1980s Sony Portable Square Speakers Rock As Hard As Round Ones
By bohus
This may be a dangerous topic to bring up, but the youth simply doen't know how to party. I've been to get-togethers thrown by well-intentioned millennials who don't seem to understand how exactly a party is supposed to jam. Maybe I should be grateful since I live in a building filled with college students, but... man! We really need to drop some serious knowledge on what music is supposed to sound like.
I'm not even talking about their music choices (though I'll say that dubstep is for when you're all up in da club, not sitting around playing X-box). I'm talking about amplitude. Too often I've seen an iPod connected to a standalone dock with speakers the size of a nickel. Or music hissing out of laptop speakers. That's not a party. Sure, those solutions are far more portable than my 4 foot high speaker towers (which one of the millennials in my life laughingly labeled "old school"), but it pretty much sounds like you're taking your favorite tunes and frying them up in a pan.
How about a compromise? Sony rolled out these portable speakers something like 30 years ago for around $100US. The Walkman revolutionized portable personal music, and these little speakers are the other half of the bargain - sharing your mixtapes with rest of the world.
The APM-090 speaker pair plug into any 1/8" jack (sorry - these speakers are decades too early for bluetooth), have a nice weight to them, and feature those mysterious square Sony speakers from the 80s. We've written about similar speakers before, and my conclusion wasn't a good one. Our readers wrote in to stick up for Sony's unusual square speakers, and they were right. There must have been something wrong with that other pair, because these little guys sound really good an they get really loud.
If you plug a music source into the speakers, you'll hear a little something, but the magic happens when you switch to using the internal amplifiers. The APM-090 can run off of wall power (so you hipster kids have to use your artisinal AC adapter), or four C sized batteries. There's even room inside to tuck away the cords - nice touch. What looks like a second battery compartment on speaker #2 is actually just spare battery storage (which also meant that Sony could cheap out and use the same mold for both speakers.)
Small minuses - no volume control on the speakers themselves, and no off switch. The speakers automatically power down after a few minutes of not receiving a signal (a trend that a lot of current devices follow, and I dislike). Also the foam inside the battery compartments has turned to tar, but that's true of a lot of electronics from the era. These little boxes kick out the tunes, and with the square speakers look sleek doing it.
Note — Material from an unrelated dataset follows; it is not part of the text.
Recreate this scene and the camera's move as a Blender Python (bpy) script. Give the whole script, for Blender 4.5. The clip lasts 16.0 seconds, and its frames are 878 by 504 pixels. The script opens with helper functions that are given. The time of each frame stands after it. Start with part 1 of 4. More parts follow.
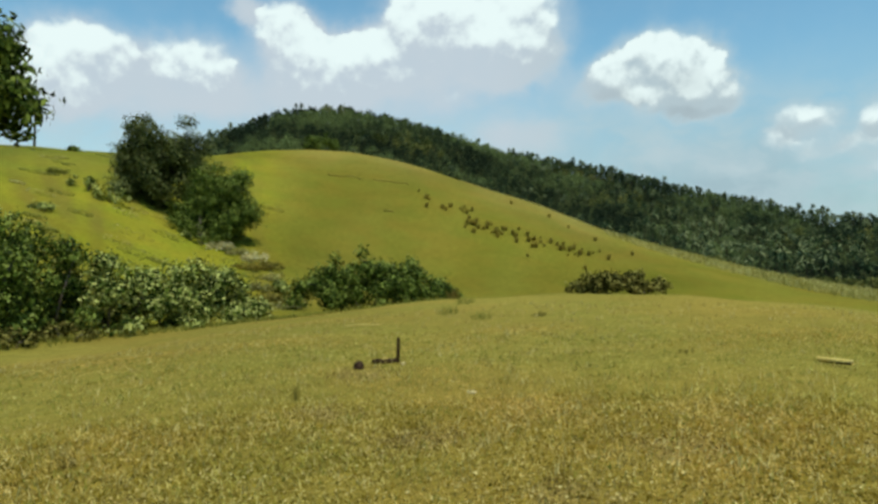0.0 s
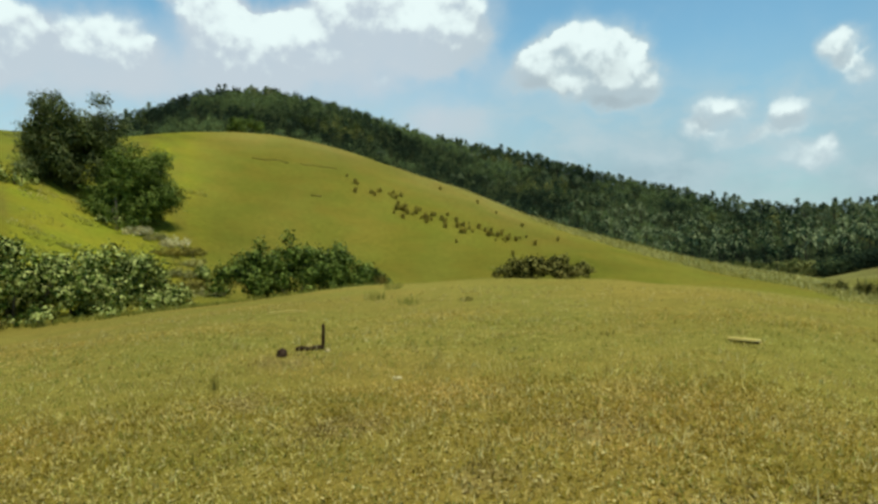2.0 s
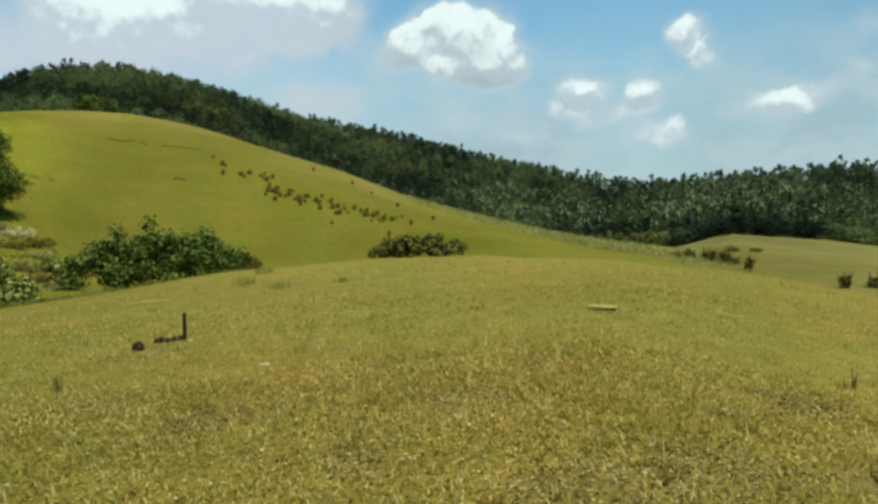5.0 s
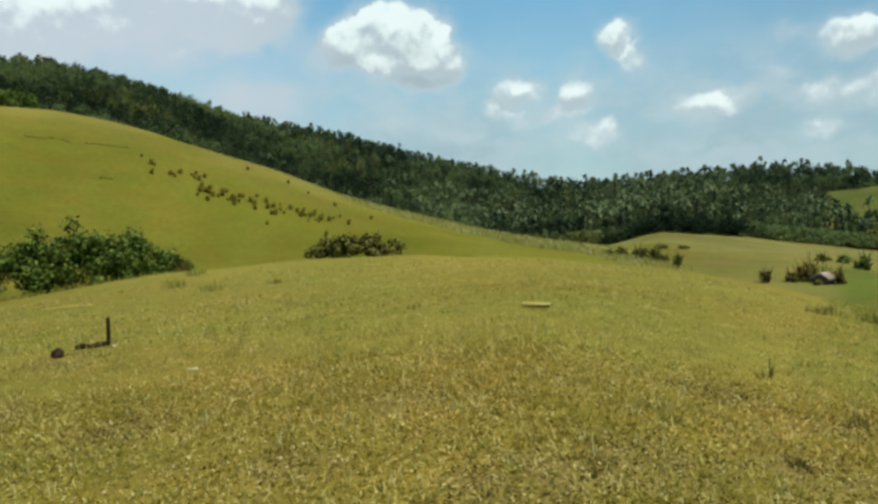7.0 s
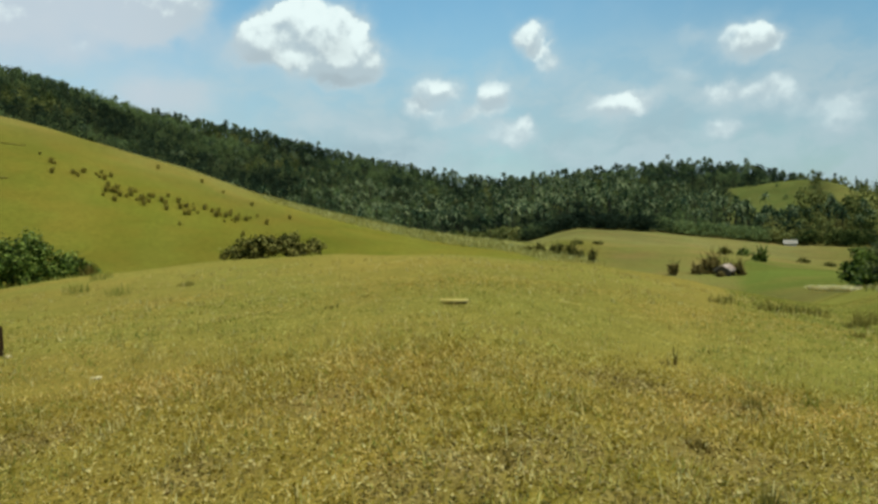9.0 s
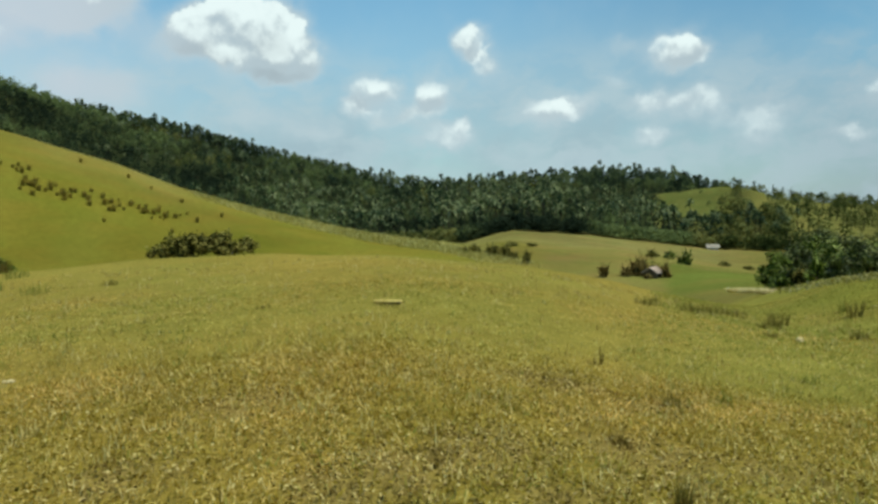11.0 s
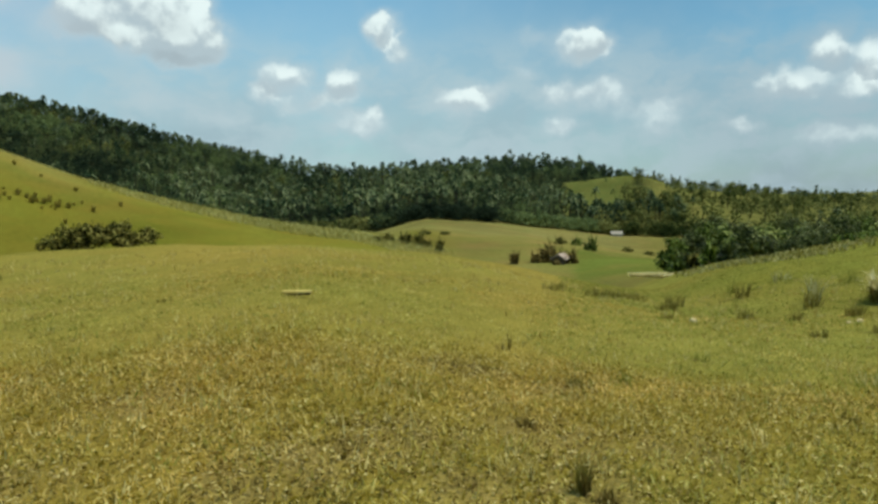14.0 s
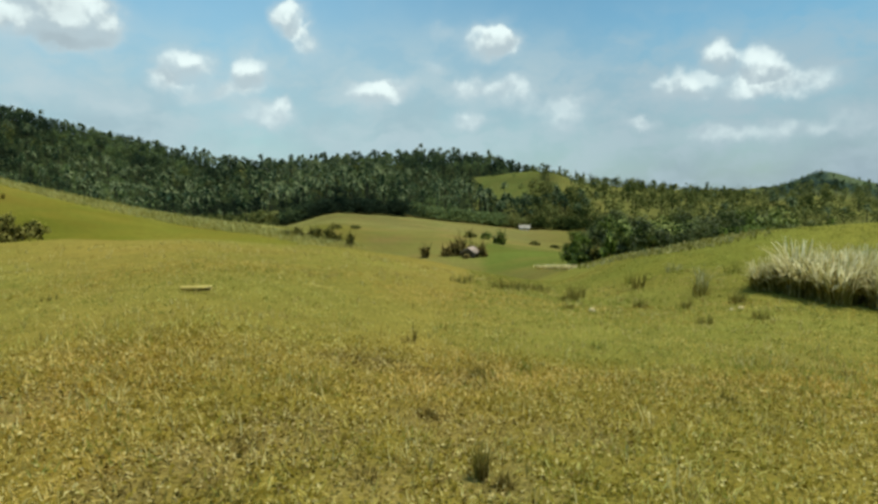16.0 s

Ebay has these (and many other styles) pretty often in the $30-60 range, and I'd say it's money well spent.
The coolest thing about these speakers (besides the square speaker cones - I did mention that, right?) is they tote around on a special custom bracket. The speakers are really locked in there with a screw mechanism that you undo with a coin. Youth of the world, if you're going to bring the tunes to a party, and you can't be bothered to do the right thing and bring along a giant 80s boom box, won't you at least the AMP-090 speakers? You'll look SO indie rock, while actually enjoying your music at an audible level.